Direction
Pick every line from the data that holds the word "values".
*** Dataset extract ***
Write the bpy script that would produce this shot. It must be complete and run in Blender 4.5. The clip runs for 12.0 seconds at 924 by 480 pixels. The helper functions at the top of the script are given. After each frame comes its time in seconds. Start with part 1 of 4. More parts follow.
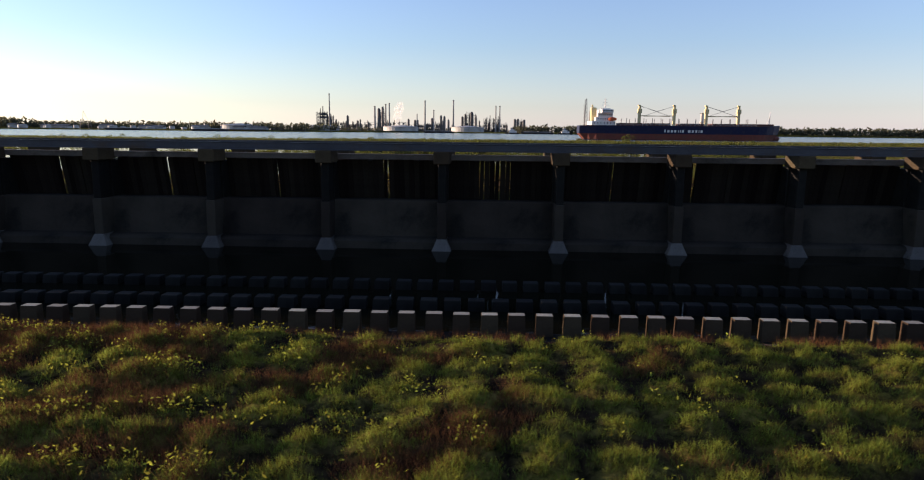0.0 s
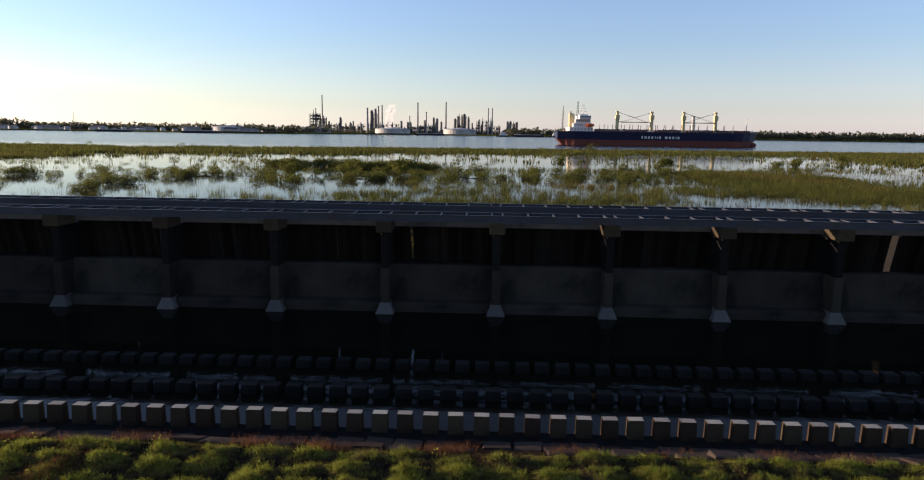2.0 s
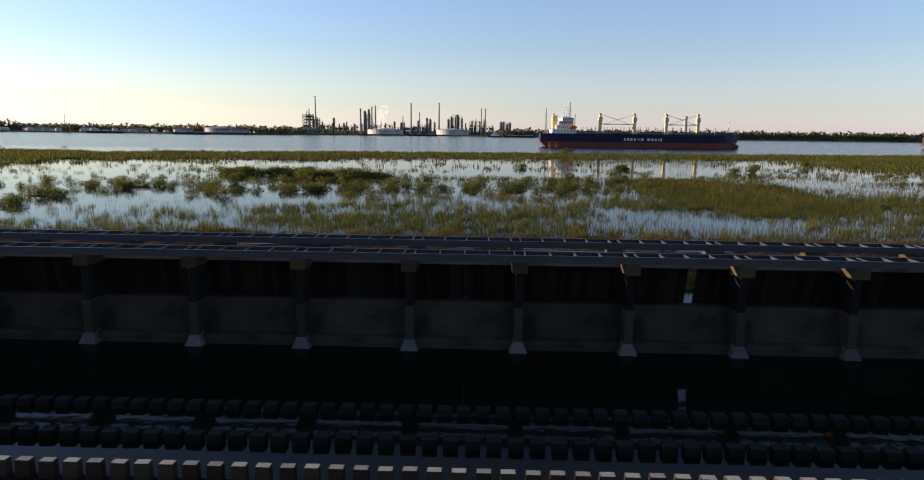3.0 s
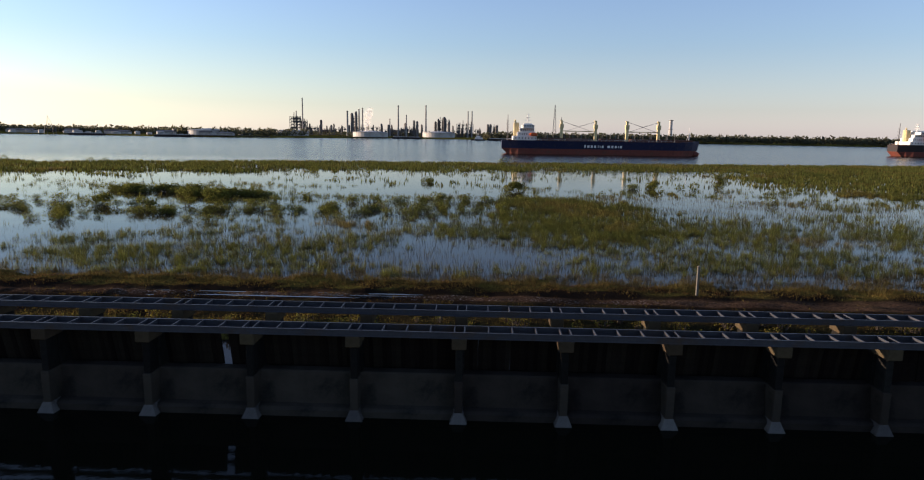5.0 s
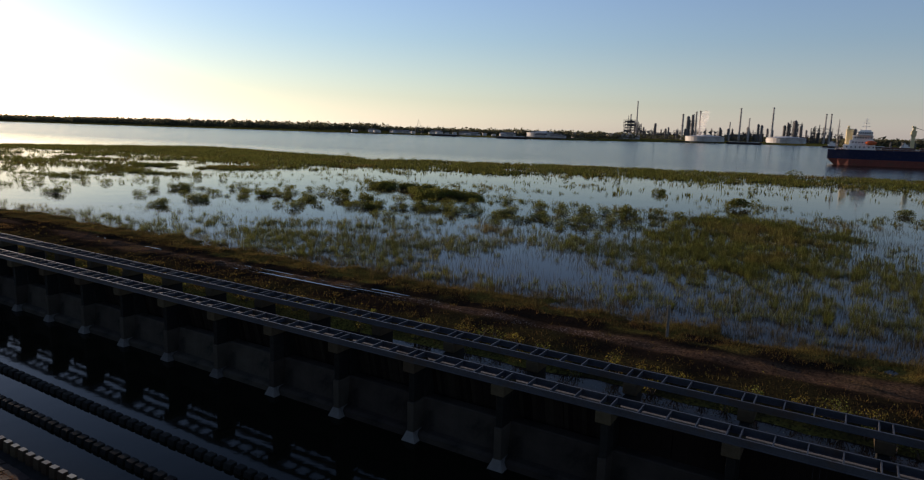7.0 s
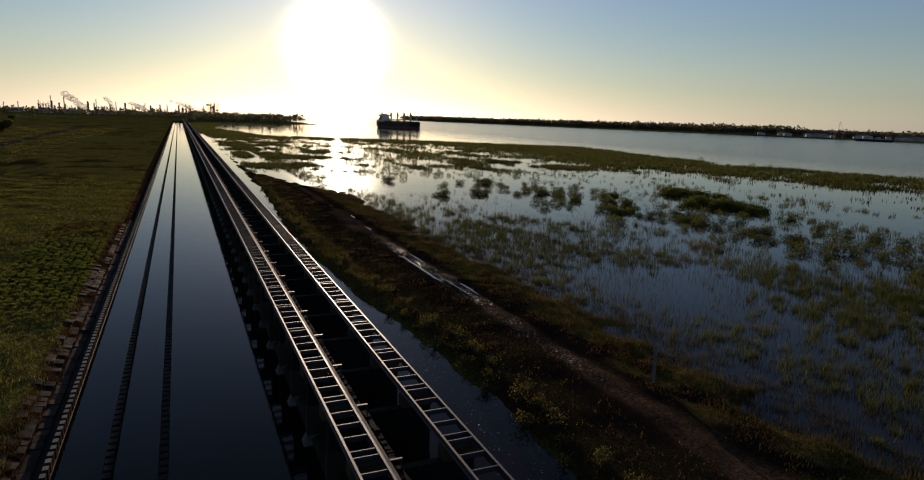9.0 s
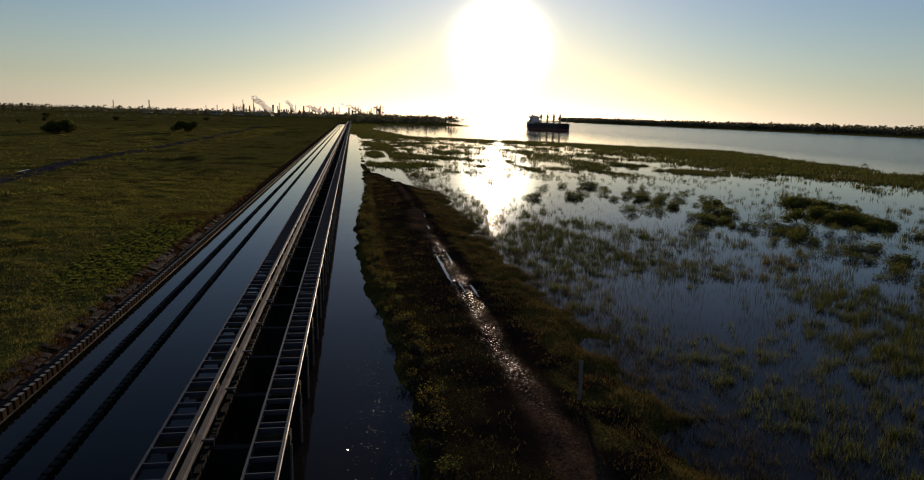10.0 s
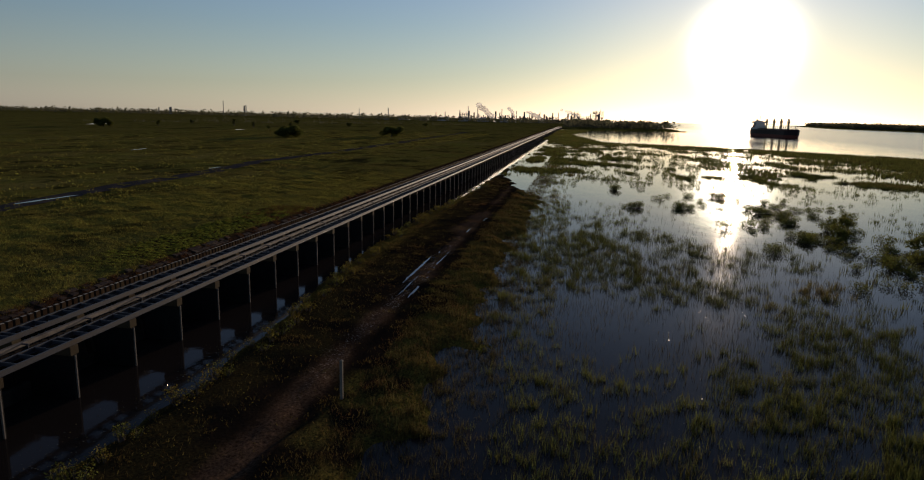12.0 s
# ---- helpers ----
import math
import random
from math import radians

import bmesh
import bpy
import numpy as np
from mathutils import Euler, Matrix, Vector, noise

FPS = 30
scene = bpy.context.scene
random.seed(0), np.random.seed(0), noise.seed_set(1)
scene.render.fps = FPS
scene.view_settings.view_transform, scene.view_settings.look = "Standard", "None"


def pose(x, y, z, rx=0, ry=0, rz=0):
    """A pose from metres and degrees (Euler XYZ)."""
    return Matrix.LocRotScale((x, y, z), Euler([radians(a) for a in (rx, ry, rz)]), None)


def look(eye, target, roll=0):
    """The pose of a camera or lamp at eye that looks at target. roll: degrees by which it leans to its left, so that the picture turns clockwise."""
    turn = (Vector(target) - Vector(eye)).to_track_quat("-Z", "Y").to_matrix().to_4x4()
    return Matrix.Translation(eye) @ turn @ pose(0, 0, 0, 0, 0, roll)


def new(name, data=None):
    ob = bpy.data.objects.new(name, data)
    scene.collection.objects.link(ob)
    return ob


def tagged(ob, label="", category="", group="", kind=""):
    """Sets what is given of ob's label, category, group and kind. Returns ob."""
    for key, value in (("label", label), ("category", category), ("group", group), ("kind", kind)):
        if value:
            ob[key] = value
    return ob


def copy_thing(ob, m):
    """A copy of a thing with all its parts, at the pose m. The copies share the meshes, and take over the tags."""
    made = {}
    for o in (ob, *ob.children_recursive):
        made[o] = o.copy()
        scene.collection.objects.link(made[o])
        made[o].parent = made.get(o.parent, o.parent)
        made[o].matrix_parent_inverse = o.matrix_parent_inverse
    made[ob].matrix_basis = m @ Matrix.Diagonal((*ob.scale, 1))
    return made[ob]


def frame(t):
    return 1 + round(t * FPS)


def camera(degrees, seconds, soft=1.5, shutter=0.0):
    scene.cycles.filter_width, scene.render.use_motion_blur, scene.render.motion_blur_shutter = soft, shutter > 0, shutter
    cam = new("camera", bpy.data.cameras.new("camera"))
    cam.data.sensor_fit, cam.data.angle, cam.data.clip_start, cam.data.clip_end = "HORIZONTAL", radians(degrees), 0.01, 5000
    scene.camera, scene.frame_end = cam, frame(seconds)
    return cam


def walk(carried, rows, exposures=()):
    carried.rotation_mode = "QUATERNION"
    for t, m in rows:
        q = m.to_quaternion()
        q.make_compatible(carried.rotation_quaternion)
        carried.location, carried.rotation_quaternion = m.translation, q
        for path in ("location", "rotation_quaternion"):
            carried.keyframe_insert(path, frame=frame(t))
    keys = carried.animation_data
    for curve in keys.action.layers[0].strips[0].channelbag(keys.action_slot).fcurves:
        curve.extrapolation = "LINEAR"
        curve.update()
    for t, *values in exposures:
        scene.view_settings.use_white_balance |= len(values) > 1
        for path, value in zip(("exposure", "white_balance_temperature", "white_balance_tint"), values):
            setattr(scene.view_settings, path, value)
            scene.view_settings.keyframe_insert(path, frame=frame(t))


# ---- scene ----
***
Task solution
    for t, *values in exposures:
        scene.view_settings.use_white_balance |= len(values) > 1
        for path, value in zip(("exposure", "white_balance_temperature", "white_balance_tint"), values):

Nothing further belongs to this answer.